There are loud crickets out this morning, I hear the road in the distance. I need to call that place today, and email that lady about the man. Once I get his contact information I will set up and appointment and...hey! I am sitting here to meditate! Breath, sounds, body scan. My right elbow itches, my toes feel cold. I adjust my posture. Deep breath. I can do this! I am staying with the moment now. Seeing the orange light behind my closed eyes, I listen.

The sounds are changing, a new bird call echoes out, one I have not heard before. I will have  to use that cauliflower today or its going to go bad.

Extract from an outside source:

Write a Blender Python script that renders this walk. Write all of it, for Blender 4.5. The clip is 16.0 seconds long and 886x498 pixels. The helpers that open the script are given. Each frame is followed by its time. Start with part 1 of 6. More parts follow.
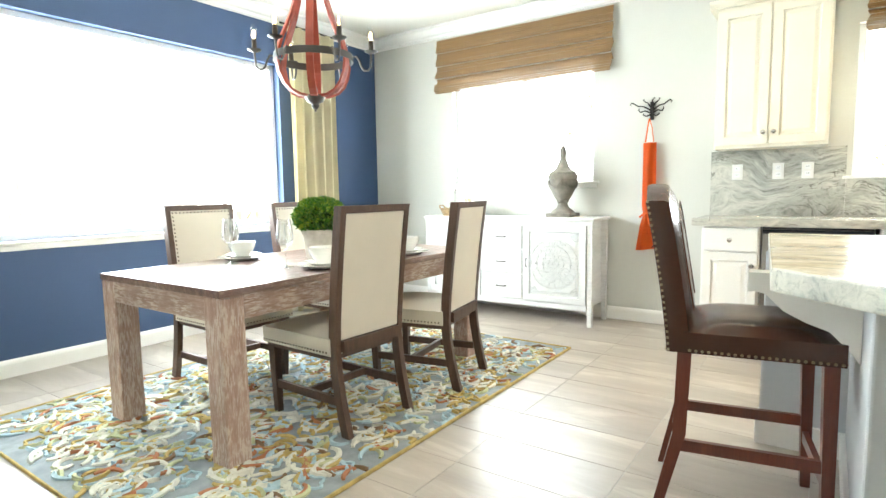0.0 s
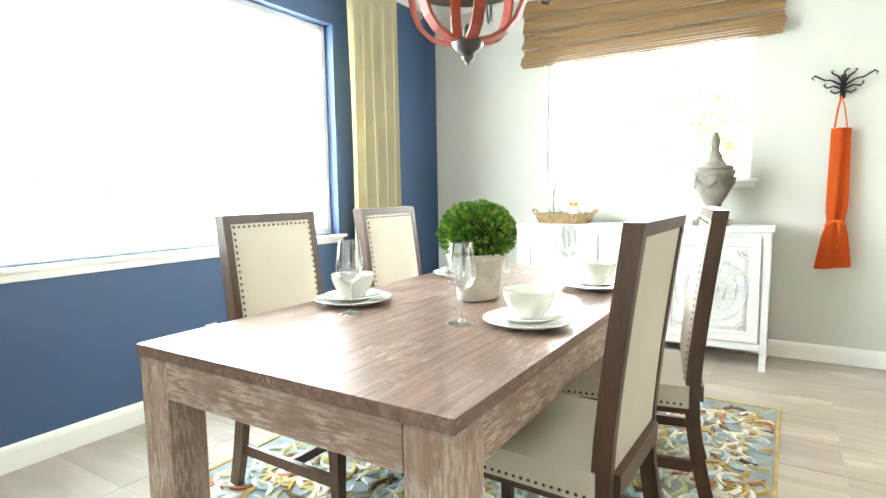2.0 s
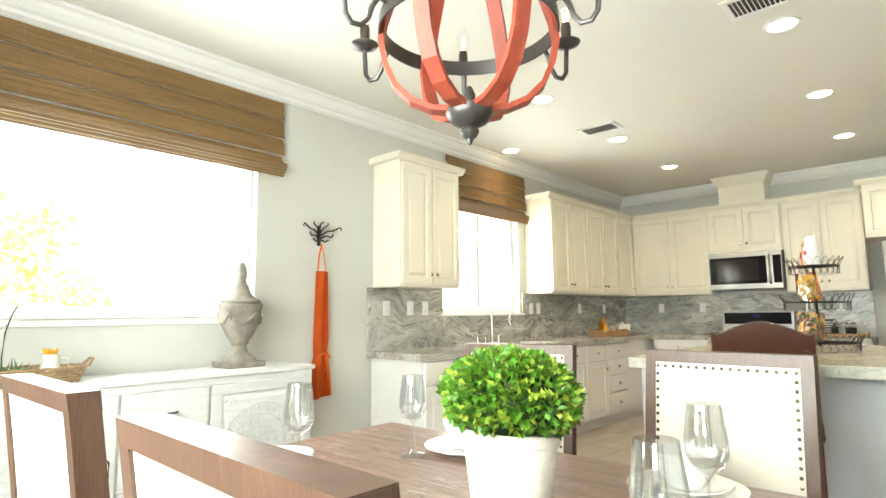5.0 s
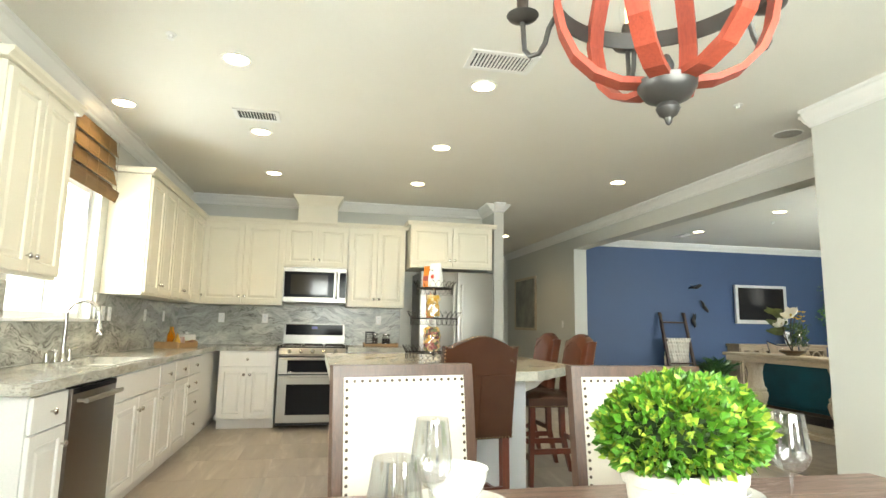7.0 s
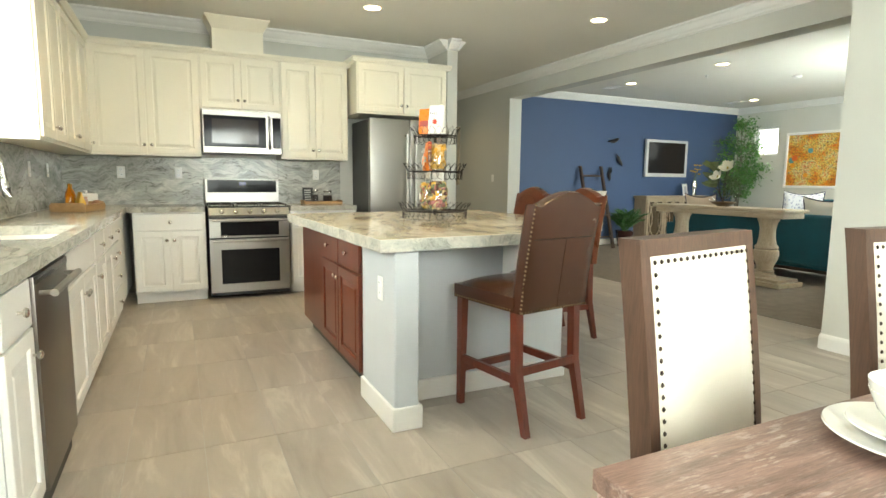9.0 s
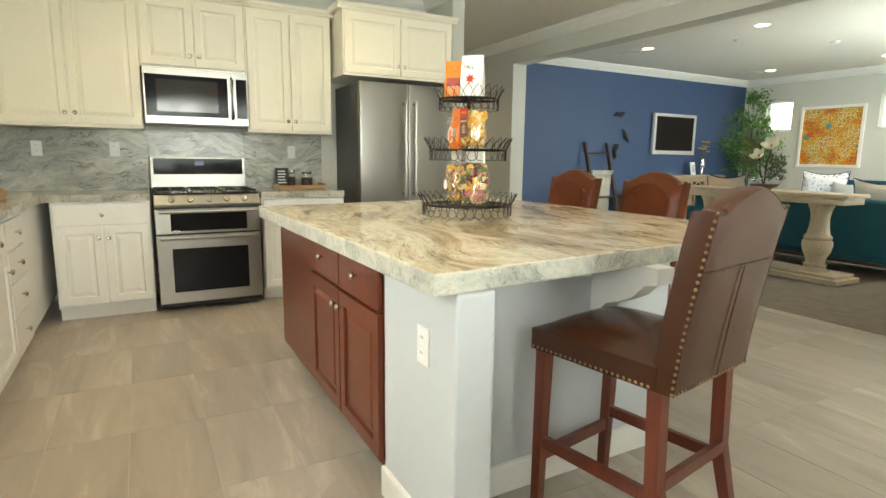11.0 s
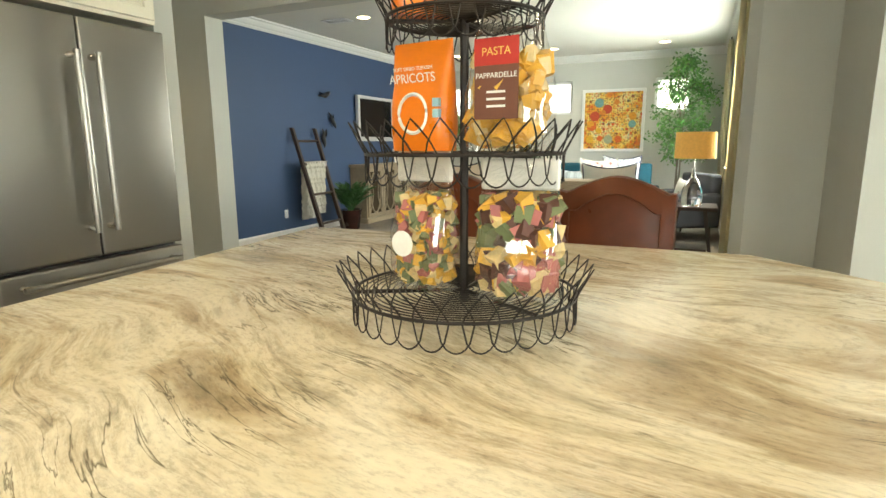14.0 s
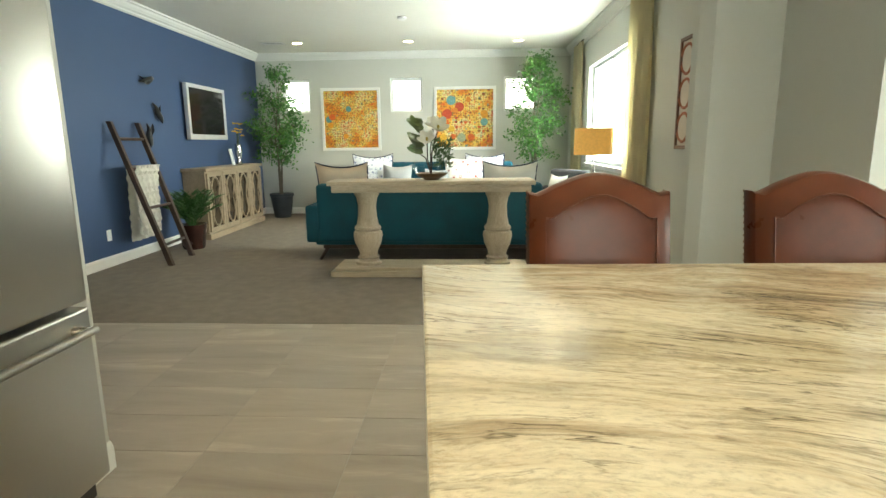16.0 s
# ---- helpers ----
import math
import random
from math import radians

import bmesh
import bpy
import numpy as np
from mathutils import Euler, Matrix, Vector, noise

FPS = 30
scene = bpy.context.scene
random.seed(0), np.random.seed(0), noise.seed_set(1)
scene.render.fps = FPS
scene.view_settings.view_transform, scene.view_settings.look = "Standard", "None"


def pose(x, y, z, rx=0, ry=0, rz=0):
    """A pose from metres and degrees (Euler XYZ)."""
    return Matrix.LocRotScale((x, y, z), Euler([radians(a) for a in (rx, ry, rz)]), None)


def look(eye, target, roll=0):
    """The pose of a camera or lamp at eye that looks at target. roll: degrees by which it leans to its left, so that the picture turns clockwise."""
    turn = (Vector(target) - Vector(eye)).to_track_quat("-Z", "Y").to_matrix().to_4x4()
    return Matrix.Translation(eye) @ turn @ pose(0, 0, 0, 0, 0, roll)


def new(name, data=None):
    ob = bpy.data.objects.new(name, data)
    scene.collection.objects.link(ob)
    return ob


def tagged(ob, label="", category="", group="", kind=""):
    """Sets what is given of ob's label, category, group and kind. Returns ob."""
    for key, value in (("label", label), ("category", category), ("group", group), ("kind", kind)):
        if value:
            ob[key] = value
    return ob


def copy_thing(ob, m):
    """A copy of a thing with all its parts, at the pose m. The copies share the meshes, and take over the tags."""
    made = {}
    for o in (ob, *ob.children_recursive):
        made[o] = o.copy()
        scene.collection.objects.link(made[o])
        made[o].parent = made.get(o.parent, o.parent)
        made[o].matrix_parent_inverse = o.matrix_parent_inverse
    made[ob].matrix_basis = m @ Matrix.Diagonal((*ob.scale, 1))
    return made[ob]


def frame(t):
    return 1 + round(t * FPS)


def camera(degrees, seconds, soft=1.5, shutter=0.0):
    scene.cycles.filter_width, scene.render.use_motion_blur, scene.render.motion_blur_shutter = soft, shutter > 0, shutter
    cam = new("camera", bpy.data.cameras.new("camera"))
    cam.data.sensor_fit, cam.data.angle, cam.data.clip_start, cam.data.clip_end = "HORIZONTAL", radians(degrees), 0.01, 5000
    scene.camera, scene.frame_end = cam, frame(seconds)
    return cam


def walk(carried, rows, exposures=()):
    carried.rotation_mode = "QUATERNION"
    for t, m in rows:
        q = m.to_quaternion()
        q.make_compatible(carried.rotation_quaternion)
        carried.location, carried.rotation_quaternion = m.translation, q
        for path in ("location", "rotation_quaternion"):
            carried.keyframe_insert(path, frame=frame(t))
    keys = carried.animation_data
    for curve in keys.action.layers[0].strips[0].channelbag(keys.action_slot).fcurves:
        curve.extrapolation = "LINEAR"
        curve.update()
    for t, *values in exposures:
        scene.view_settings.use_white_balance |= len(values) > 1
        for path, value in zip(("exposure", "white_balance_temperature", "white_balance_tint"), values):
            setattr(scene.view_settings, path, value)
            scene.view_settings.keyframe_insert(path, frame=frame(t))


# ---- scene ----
cam = camera(77.6, 16.0)
PATH = [
    (0, (0.482, 0.265, 1.125), (-0.659, 1.895, 0.922), -0.9),
    (0.5, (0.169, 0.464, 1.104), (-1.029, 2.053, 0.9), -0.8),
    (1, (-0.176, 0.613, 1.093), (-1.437, 2.152, 0.888), -0.7),
    (1.5, (-0.579, 0.688, 1.124), (-1.791, 2.265, 0.912), -0.7),
    (2, (-0.987, 0.719, 1.148), (-2.046, 2.403, 0.943), -0.9),
    (2.5, (-1.439, 0.717, 1.16), (-2.124, 2.593, 1.055), -1.2),
    (3, (-1.832, 0.809, 1.163), (-2.11, 2.79, 1.17), -1.7),
    (3.2, (-1.987, 0.847, 1.174), (-2.12, 2.842, 1.233), -1.9),
    (5.3, (-3.11, 1.953, 1.203), (-1.455, 3.048, 1.45), -0.3),
    (5.5, (-3.12, 2.122, 1.217), (-1.366, 3.052, 1.465), -0.1),
    (6, (-3.123, 2.514, 1.251), (-1.189, 2.95, 1.515), 0.3),
    (6.5, (-3.065, 2.867, 1.217), (-1.085, 2.787, 1.487), 0.9),
    (7, (-2.983, 3.221, 1.198), (-1.043, 2.818, 1.472), 1.0),
    (7.5, (-2.871, 3.526, 1.216), (-0.982, 2.896, 1.405), 1.3),
    (8, (-2.645, 3.711, 1.18), (-0.776, 3.0, 1.19), 0.7),
    (8.5, (-2.366, 3.884, 1.177), (-0.526, 3.117, 1.027), 0.7),
    (9, (-2.072, 3.987, 1.181), (-0.282, 3.13, 0.939), 0.6),
    (9.2, (-1.963, 3.966, 1.194), (-0.179, 3.105, 0.916), 0.5),
    (11.3, (-0.749, 3.81, 1.215), (0.961, 2.832, 0.874), 0.5),
    (11.5, (-0.618, 3.807, 1.219), (1.076, 2.806, 0.859), 0.2),
    (12, (-0.276, 3.817, 1.22), (1.338, 2.693, 0.854), -0.0),
    (12.5, (0.086, 3.714, 1.209), (1.575, 2.43, 0.843), 0.0),
    (13, (0.425, 3.613, 1.224), (1.799, 2.206, 0.861), -0.1),
    (13.5, (0.758, 3.53, 1.272), (1.803, 1.865, 0.903), 0.1),
    (14, (1.049, 3.37, 1.269), (1.875, 1.587, 0.895), -0.3),
    (14.5, (1.452, 3.24, 1.271), (2.123, 1.394, 0.898), -0.6),
    (15, (1.74, 3.174, 1.267), (2.161, 1.255, 0.893), -0.6),
    (15.5, (2.077, 3.05, 1.244), (2.347, 1.105, 0.867), -0.7),
    (16, (2.417, 2.905, 1.242), (2.519, 0.944, 0.865), -0.6),
]
LIGHT = ((0, 0.30, 6250, 4), (2.5, 0.20, 6350, 2), (5.5, -0.22, 6850, 3), (9, -0.18, 6850, 0), (12, -0.33, 7150, 1), (14.5, -0.31, 7200, -1), (16, -0.08, 6950, -4))
walk(cam, [(t, look(eye, target, roll)) for t, eye, target, roll in PATH], LIGHT)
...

I'll make the soup this morning- put on some cooking music, start chopping garlic, fresh ginger, and.....are we out of garlic? Shoot, we might be. I won't have time to walk to the market. I can't make that soup without fresh garlic. Arg. Well, if the cauliflower goes bad at least I supported the farmers market...once again it's....

Hey! Wake up girlfriend! I adjust my posture, inhale deeply and listen to the whirr of the fan. I relax. This is what its all about- this moment of waking up. The cycle repeats, again and again, until eventually, the bell rings. Monkey mind is free! This is why it's called a practice.